What are the categories of HTTP status codes?

HTTP status codes are divided into five categories: 1xx (informational), 2xx (success), 3xx (redirection), 4xx (client error), and 5xx (server error). Each category has specific meanings and use cases.

What is the difference between 301 and 302 redirects?

301 is a permanent redirect — search engines transfer link equity to the new URL. 302 is a temporary redirect — search engines keep the original URL indexed. Use 301 for site migrations and 302 for temporary maintenance.

How do 403 and 401 errors differ?

401 means unauthenticated — valid credentials are required. 403 means authenticated but forbidden — the user is identified but lacks permission. Simply put, 401 asks "who are you?" while 403 says "you can't come in."

What is the difference between 404 and 410 status codes?

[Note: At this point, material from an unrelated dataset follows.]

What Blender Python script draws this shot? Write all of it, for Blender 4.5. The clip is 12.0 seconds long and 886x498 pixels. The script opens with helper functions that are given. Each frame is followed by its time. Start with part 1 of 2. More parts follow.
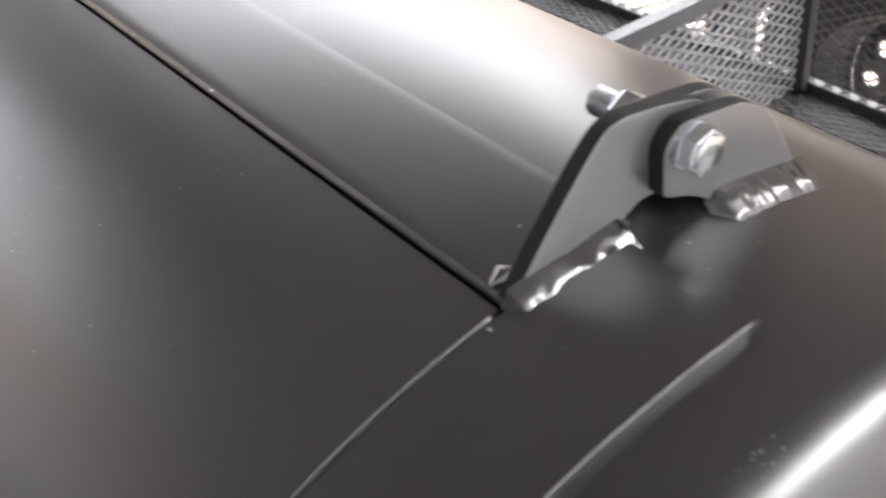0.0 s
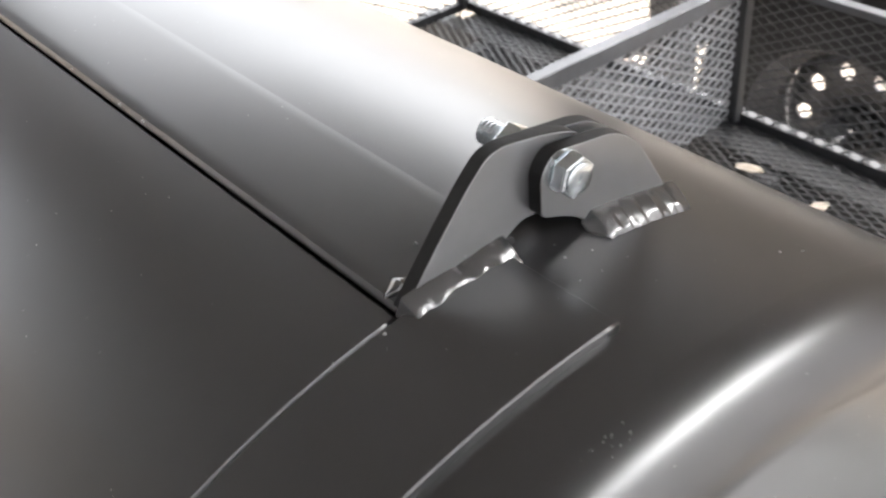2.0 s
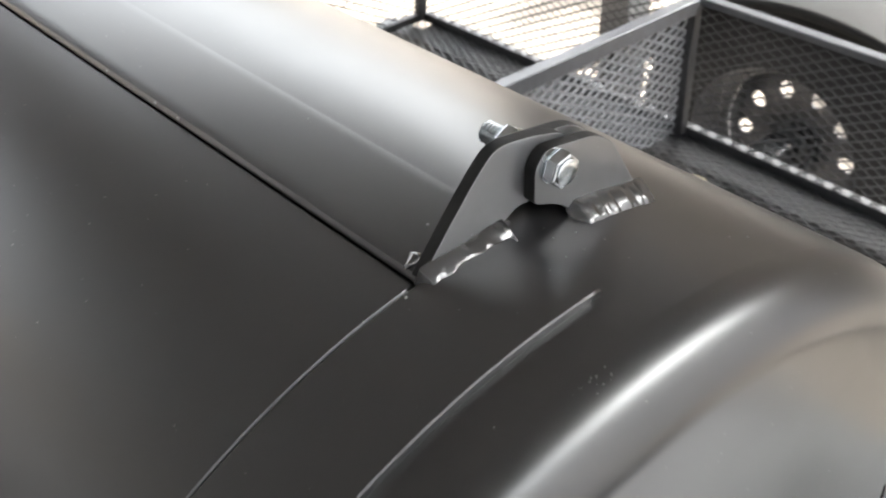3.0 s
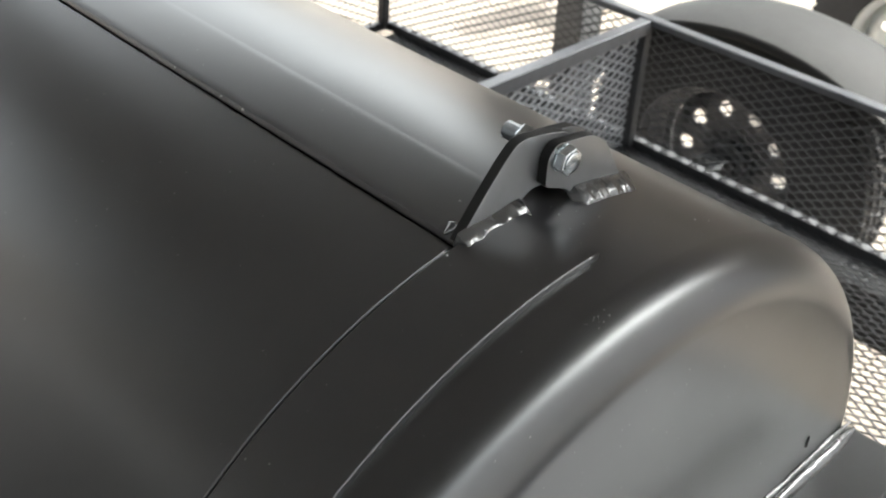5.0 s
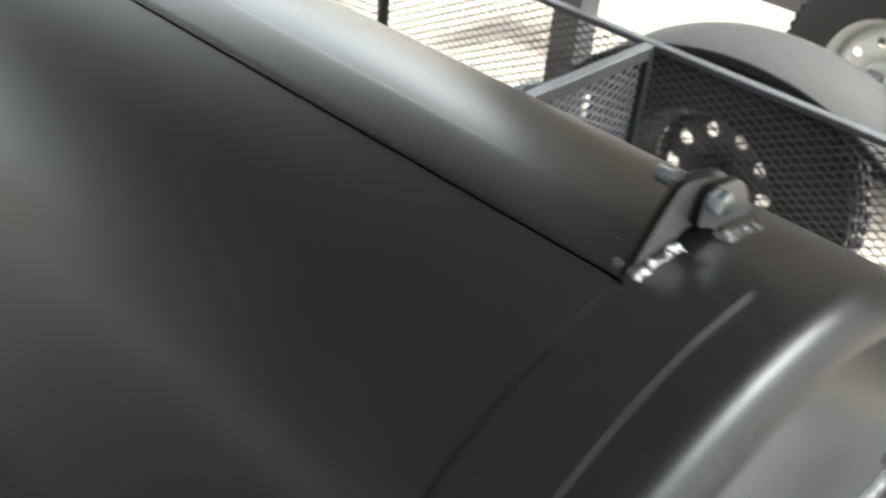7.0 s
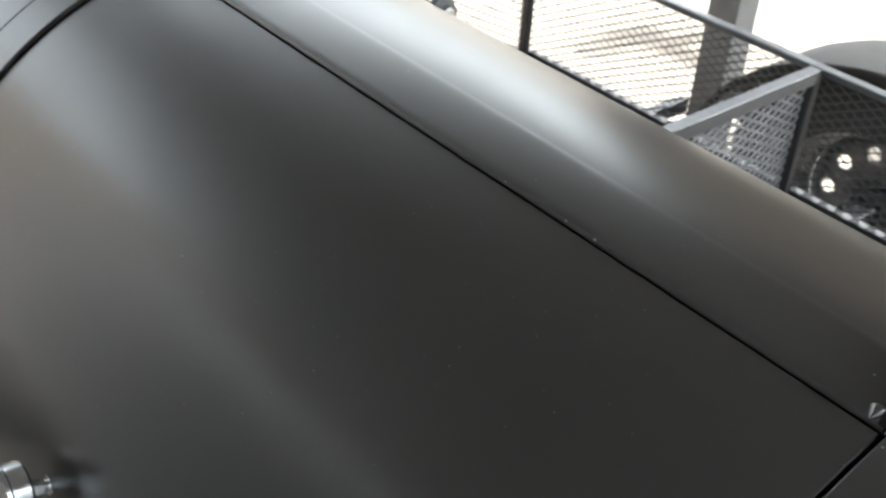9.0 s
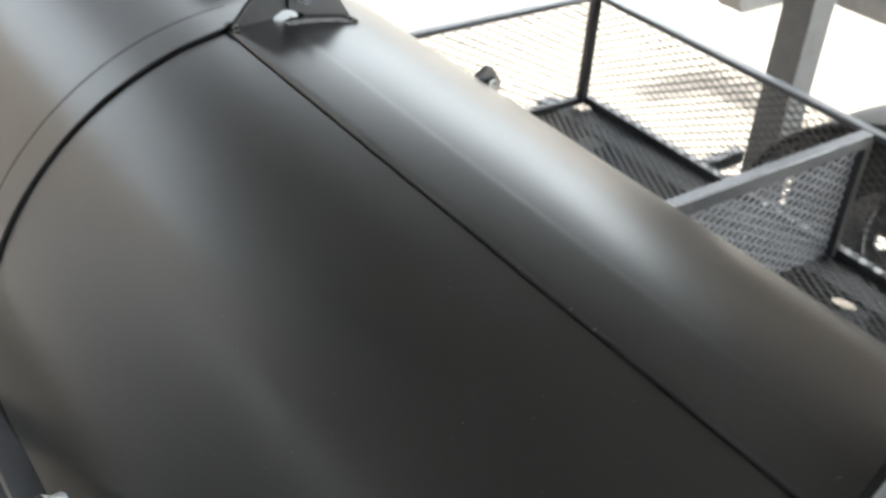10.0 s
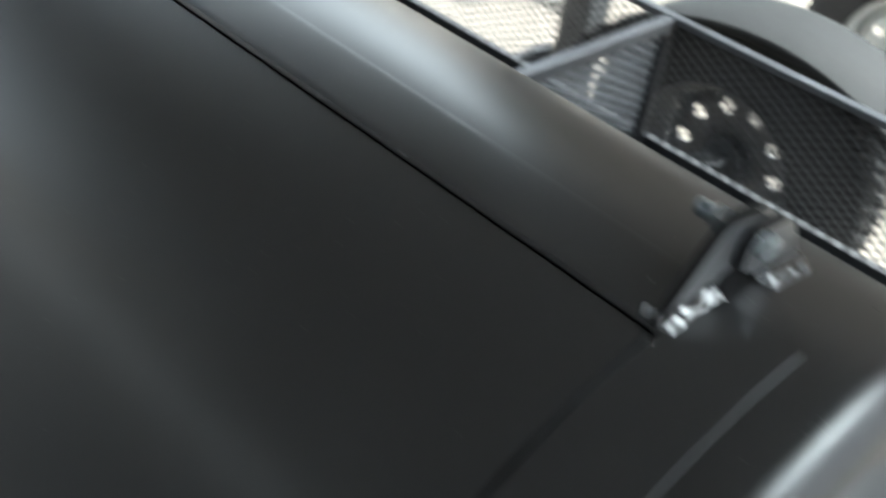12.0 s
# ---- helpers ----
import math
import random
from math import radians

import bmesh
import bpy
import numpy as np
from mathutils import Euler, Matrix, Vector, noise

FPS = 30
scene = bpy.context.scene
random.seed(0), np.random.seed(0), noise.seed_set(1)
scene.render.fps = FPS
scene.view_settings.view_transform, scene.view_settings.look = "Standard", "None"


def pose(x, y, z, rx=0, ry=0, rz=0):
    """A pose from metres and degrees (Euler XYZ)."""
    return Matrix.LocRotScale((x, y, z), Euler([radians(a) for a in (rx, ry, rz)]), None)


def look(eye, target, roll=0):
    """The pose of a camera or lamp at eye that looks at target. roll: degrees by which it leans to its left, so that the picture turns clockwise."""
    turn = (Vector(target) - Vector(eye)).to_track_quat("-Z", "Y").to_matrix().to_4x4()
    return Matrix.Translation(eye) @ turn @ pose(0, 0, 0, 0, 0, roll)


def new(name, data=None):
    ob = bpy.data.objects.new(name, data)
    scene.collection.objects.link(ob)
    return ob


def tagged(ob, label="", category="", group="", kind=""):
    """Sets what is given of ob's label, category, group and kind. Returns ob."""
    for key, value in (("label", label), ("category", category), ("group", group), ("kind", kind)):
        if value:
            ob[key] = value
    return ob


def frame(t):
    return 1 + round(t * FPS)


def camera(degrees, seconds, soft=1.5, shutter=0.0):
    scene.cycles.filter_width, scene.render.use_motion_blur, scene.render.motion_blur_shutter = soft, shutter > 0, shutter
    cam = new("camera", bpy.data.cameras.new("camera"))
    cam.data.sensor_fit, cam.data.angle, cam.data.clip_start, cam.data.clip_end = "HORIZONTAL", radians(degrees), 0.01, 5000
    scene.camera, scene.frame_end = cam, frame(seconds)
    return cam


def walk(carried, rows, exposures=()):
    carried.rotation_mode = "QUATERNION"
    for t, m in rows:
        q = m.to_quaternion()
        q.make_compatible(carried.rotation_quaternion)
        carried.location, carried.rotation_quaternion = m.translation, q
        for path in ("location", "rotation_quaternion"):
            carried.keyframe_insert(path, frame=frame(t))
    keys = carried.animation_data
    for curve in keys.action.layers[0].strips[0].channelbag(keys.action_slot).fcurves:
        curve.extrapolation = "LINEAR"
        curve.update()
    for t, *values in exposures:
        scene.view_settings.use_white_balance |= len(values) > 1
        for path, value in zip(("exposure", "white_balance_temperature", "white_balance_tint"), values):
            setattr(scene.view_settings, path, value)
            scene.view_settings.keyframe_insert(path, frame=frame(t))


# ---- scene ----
cam = camera(45.0, 12.0, 1.9, 0.9)
cam.data.dof.use_dof, cam.data.dof.focus_distance, cam.data.dof.aperture_fstop = True, 0.52, 22.0


def view(x, y, z, yaw, pitch, roll):
    return pose(x, y, z, 90 + pitch, 0, yaw) @ pose(0, 0, 0, 0, 0, roll)


# seconds, place in metres, yaw to the left of +y, pitch, roll
PATH = (
    (0, 0.1884, -0.1935, 1.6815, 55.591, -37.1879, -6.0157),
    (0.5, 0.2026, -0.1838, 1.6795, 55.0932, -36.8779, -6.6411),
    (1, 0.2161, -0.1869, 1.6843, 54.5541, -36.0354, -6.5715),
    (1.5, 0.2249, -0.1916, 1.6896, 53.8599, -35.3723, -6.4724),
    (2, 0.2277, -0.1991, 1.6997, 52.4793, -35.8394, -4.3179),
    (2.5, 0.2402, -0.2228, 1.7129, 50.5855, -35.5701, -3.0361),
    (3, 0.2612, -0.2596, 1.7332, 48.7519, -35.5135, -1.2852),
    (5, 0.3072, -0.3647, 1.784, 44.5734, -35.0434, 2.8534),
    (5.5, 0.3162, -0.3822, 1.7917, 44.4621, -34.9587, 2.7783),
    (6, 0.3172, -0.4025, 1.7979, 44.0678, -35.1295, 2.7157),
    (6.5, 0.293, -0.4382, 1.8058, 42.1935, -34.9959, 5.1223),
    (7, 0.2419, -0.4752, 1.8157, 41.1308, -34.441, 5.7039),
    (7.5, 0.1767, -0.4619, 1.7988, 44.1361, -34.1653, 4.6042),
    (9.5, 0.1306, -0.4317, 1.8338, 50.1884, -35.1654, 3.9034),
    (10, 0.1663, -0.4302, 1.8761, 52.7826, -34.2077, 4.2908),
    (10.5, 0.2333, -0.4894, 1.9112, 54.3569, -32.8185, 4.663),
    (11, 0.2389, -0.4989, 1.9192, 53.6321, -32.9885, 4.6297),
    (11.5, 0.1557, -0.4464, 1.8486, 48.0018, -34.5323, 6.3774),
    (12, 0.1777, -0.4197, 1.8081, 40.4177, -37.1518, 9.2764),
)
walk(cam, [(row[0], view(*row[1:])) for row in PATH],
     exposures=[(0.0, 2.94, 6500, 14), (3.0, 2.70, 6400, 8), (5.0, 2.34, 6350, 5), (7.5, 2.28, 6250, 3), (9.4, 2.60, 6150, 4), (10.0, 2.45, 6150, 4), (10.6, 1.52, 6050, 2), (11.0, 1.02, 5950, 0), (11.5, 1.05, 5800, -2), (12.0, 2.1, 5750, -1)])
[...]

404 means the resource was not found — it may be temporarily missing. 410 (Gone) explicitly indicates the resource has been permanently deleted. Search engines treat 410 more decisively, removing the URL from their index faster than with 404.

How do I choose between 3xx redirect status codes?

Use 301 for permanent redirects — search engines transfer link equity to the new URL. Use 302 for temporary redirects — the original URL stays indexed. 304 means the resource is unmodified and the cache can be used. Choose based on whether the redirect is permanent or temporary.